Step 1: Understanding the Concept
This is an "Explain the Paradox" question. We have a surprising situation (an old telescope outperformed a new, better one), and we need to find an explanation that makes sense of this discrepancy.
Step 2: Detailed Explanation
Paradox: The "worse" old telescope found many comets, while the "better" new telescope found almost none.
The Core Question: Why did the old telescope find so many? The total number of discoveries (12) was already stated to be "unusually high." The explanation needs to account for both this high total and the old telescope's role in it.
The simplest explanation for finding a lot of something is that you were looking in a place where there was a lot of that something to be found.
Step 3: Final Answer
Let's analyze the options:
(A) This explains why the new telescope might be slow, but it doesn't explain why the old telescope found an *unusually high* number of comets.

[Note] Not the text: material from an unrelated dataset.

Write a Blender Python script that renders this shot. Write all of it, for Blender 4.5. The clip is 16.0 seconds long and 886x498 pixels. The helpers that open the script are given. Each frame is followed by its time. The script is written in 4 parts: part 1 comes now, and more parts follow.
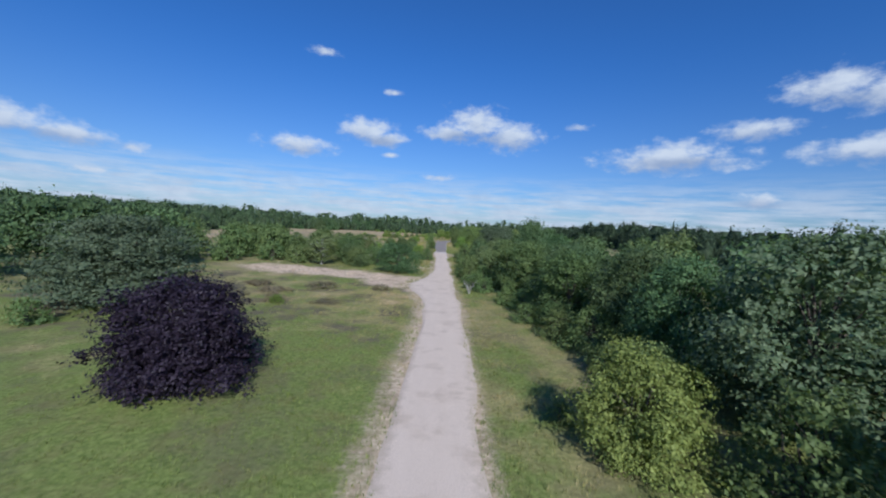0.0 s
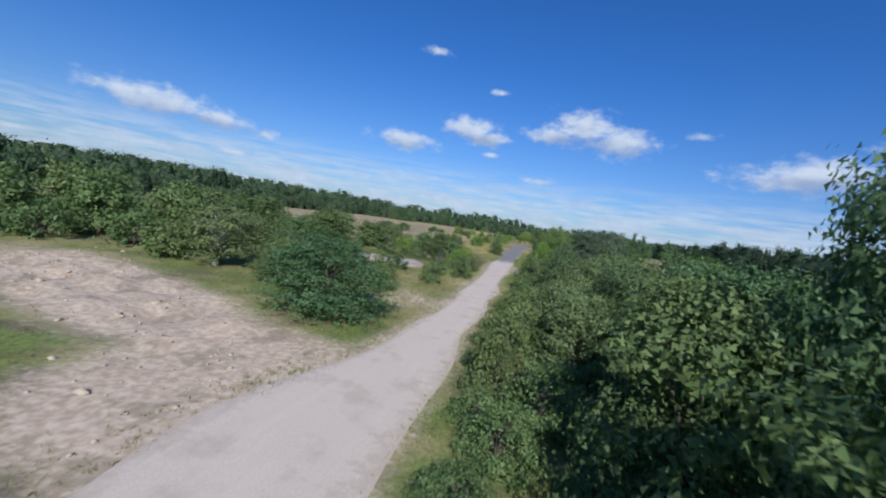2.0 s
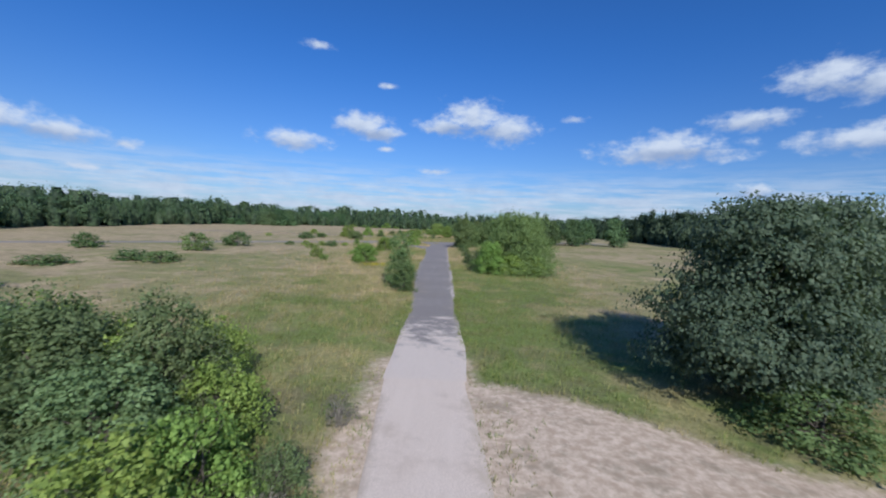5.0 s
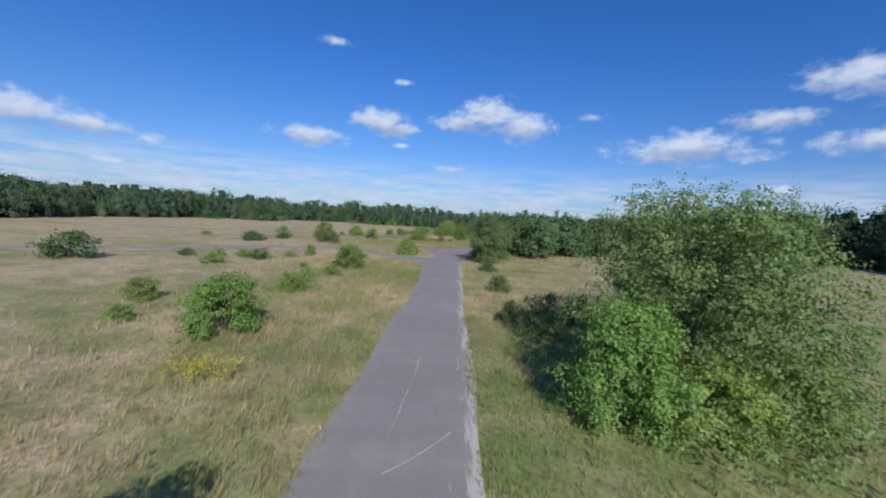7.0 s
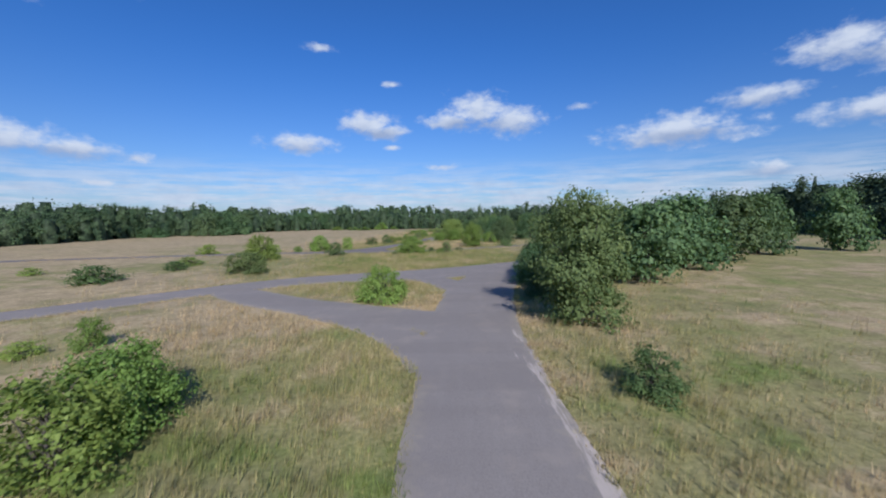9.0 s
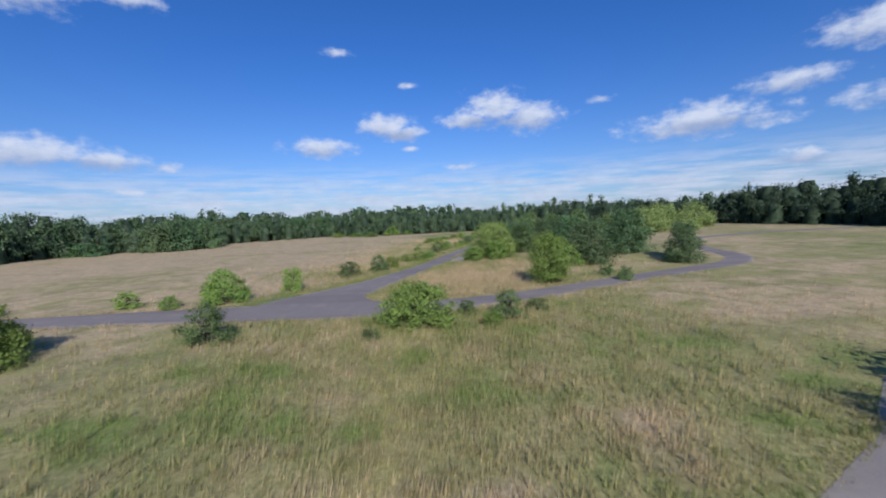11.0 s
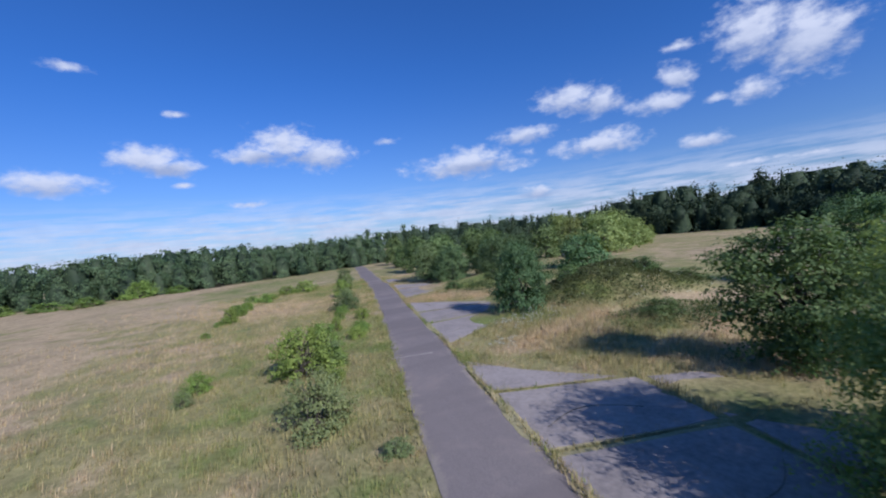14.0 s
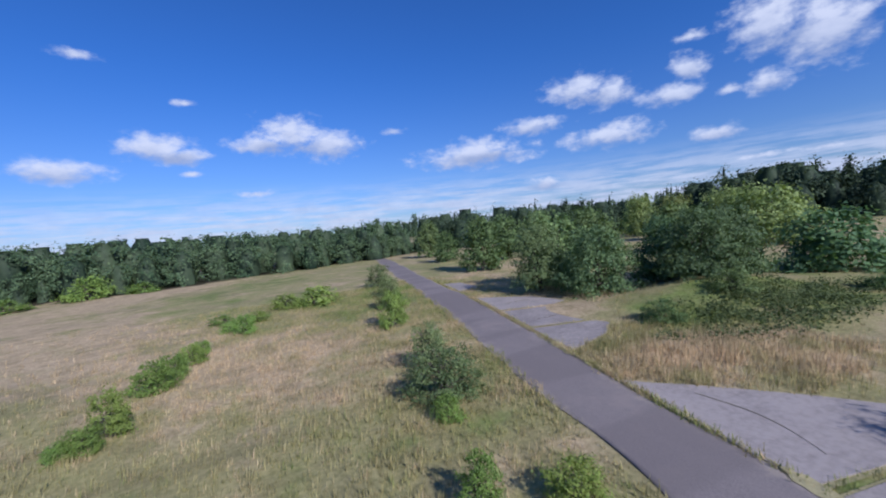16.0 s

(B) This is irrelevant to which telescope would find comets.
(C) This provides a complete explanation. If the old telescope was, by chance, pointed at a part of the sky that had a sudden, rare cluster of comets, it would naturally find many. At the same time, the new telescope, pointed elsewhere, would find few. This explains both the high total number of discoveries and the discrepancy between the two telescopes. It was a matter of being in the right place at the right time.
(D) This explains a difference in the *type* of comets found, but not the vast difference in the *number* of comets found.
(E) This explains why the old telescope's discoveries were publicized, but not why they were made in the first place.
Option (C) is the only one that resolves all aspects of the puzzling situation.